Batch Processing: This interface operates on batches (Matrix<T>) for efficiency. Each row in the matrices represents one sample in the batch.

Interface Design Note: This interface uses a single type parameter <T> for numeric operations. All input/output types are Matrix<T> for batch processing. There is no second type parameter TOutput - the output type is always Matrix<T> for gradients and T for loss values.

Properties

Alpha

Gets or sets the balance parameter (alpha) between hard loss and soft loss.

double Alpha { get; set; }

Property Value

double

Remarks

For Beginners: Alpha controls the trade-off between learning from true labels and learning from the teacher: - α = 0: Only learn from teacher (pure distillation) - α = 0.3-0.5: Balanced (recommended for most cases) - α = 1: Only learn from true labels (standard training, no distillation)

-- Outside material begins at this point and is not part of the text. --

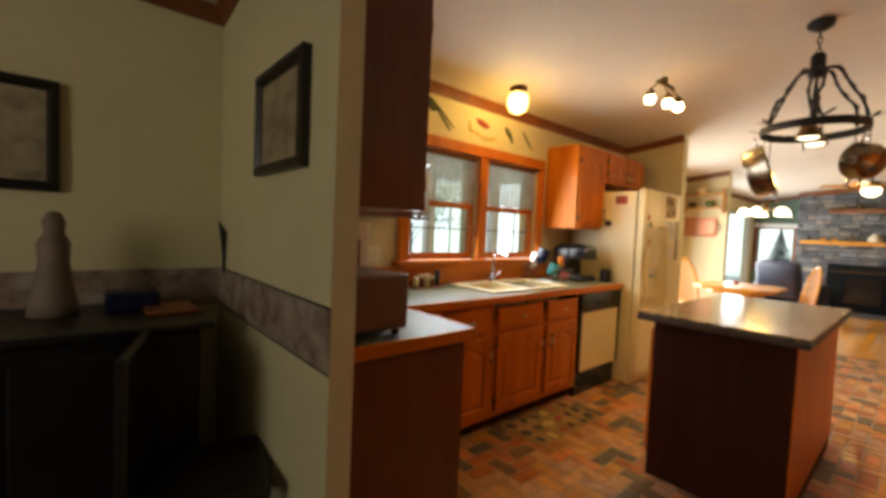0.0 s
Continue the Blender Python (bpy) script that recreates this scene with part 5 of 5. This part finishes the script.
# ---- dining area ----
tb = thing("dining_table", "golden oak pedestal dining table with clipped corners", "table", pose(9.22, 1.98, 0.010))
oct_ = [(-0.34, -0.44), (0.34, -0.44), (0.50, -0.29), (0.50, 0.29), (0.34, 0.44), (-0.34, 0.44), (-0.50, 0.29), (-0.50, -0.29)]
part("tabletop", prism(oct_, 0.72, 0.755, bevel=0.008), OAK, tb)
part("apron", prism([(x * 0.7, y * 0.7) for x, y in oct_], 0.66, 0.72), OAK, tb)
part("pedestal", loft([[(sx * a, sy * b, z) for sx, sy in ((-1, -1), (1, -1), (1, 1), (-1, 1))] for a, b, z in ((0.20, 0.12, 0.0), (0.20, 0.12, 0.06), (0.13, 0.10, 0.16), (0.11, 0.10, 0.35), (0.13, 0.11, 0.52), (0.18, 0.14, 0.66))]), OAK, tb)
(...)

When true labels are noisy or scarce, lower alpha (more weight on teacher) helps. When labels are clean and abundant, higher alpha (more weight on labels) works better.

Temperature

Gets or sets the temperature parameter for softening probability distributions.

double Temperature { get; set; }

Property Value

double

Remarks

For Beginners: Temperature controls how "soft" the predictions become: - T = 1: Normal predictions (standard softmax) - T = 2-10: Softer predictions that reveal more about class relationships - Higher T: Even softer, but gradients become smaller

Typical values: 3-5 for most applications, 2-3 for easier tasks, 5-10 for harder tasks.

Methods

ComputeGradient(Matrix<T>, Matrix<T>, Matrix<T>?)

Computes the gradient of the distillation loss for backpropagation.

Matrix<T> ComputeGradient(Matrix<T> studentBatchOutput, Matrix<T> teacherBatchOutput, Matrix<T>? trueLabelsBatch = null)

Parameters

studentBatchOutput Matrix<T>

The student model's output logits for a batch. Shape: [batch_size x num_classes]

teacherBatchOutput Matrix<T>

The teacher model's output logits for a batch. Shape: [batch_size x num_classes]

trueLabelsBatch Matrix<T>

Ground truth labels for the batch (optional). Shape: [batch_size x num_classes]

Returns

Matrix<T>

The gradient of the loss with respect to student outputs. Shape: [batch_size x num_classes]

Remarks

For Beginners: Gradients tell us how to adjust the student model's parameters to reduce the loss. They point in the direction of steepest increase in loss, so we move in the opposite direction during training.

The gradient combines information from both the teacher (soft targets) and the true labels (hard targets), helping the student learn from both sources.

Batch Processing: Returns a gradient matrix with the same shape as the input, one gradient row for each sample in the batch.

ComputeLoss(Matrix<T>, Matrix<T>, Matrix<T>?)

Computes the distillation loss between student and teacher batch outputs.

T ComputeLoss(Matrix<T> studentBatchOutput, Matrix<T> teacherBatchOutput, Matrix<T>? trueLabelsBatch = null)

Parameters

studentBatchOutput Matrix<T>

The student model's output logits for a batch. Shape: [batch_size x num_classes]

teacherBatchOutput Matrix<T>

The teacher model's output logits for a batch. Shape: [batch_size x num_classes]

trueLabelsBatch Matrix<T>

Ground truth labels for the batch (optional). Shape: [batch_size x num_classes]

Returns

T

The computed distillation loss value (scalar) for the batch.

Remarks

For Beginners: This calculates how different the student's predictions are from the teacher's predictions across an entire batch of samples. A lower loss means the student is learning well from the teacher.

The formula typically used is: Total Loss = α × Hard Loss + (1 - α) × Soft Loss

Where:

  • Hard Loss: Cross-entropy between student predictions and true labels
  • Soft Loss: KL divergence between student and teacher (with temperature scaling)
  • α (alpha): Balance parameter (typically 0.3-0.5)

Batch Processing: The loss is typically averaged over all samples in the batch.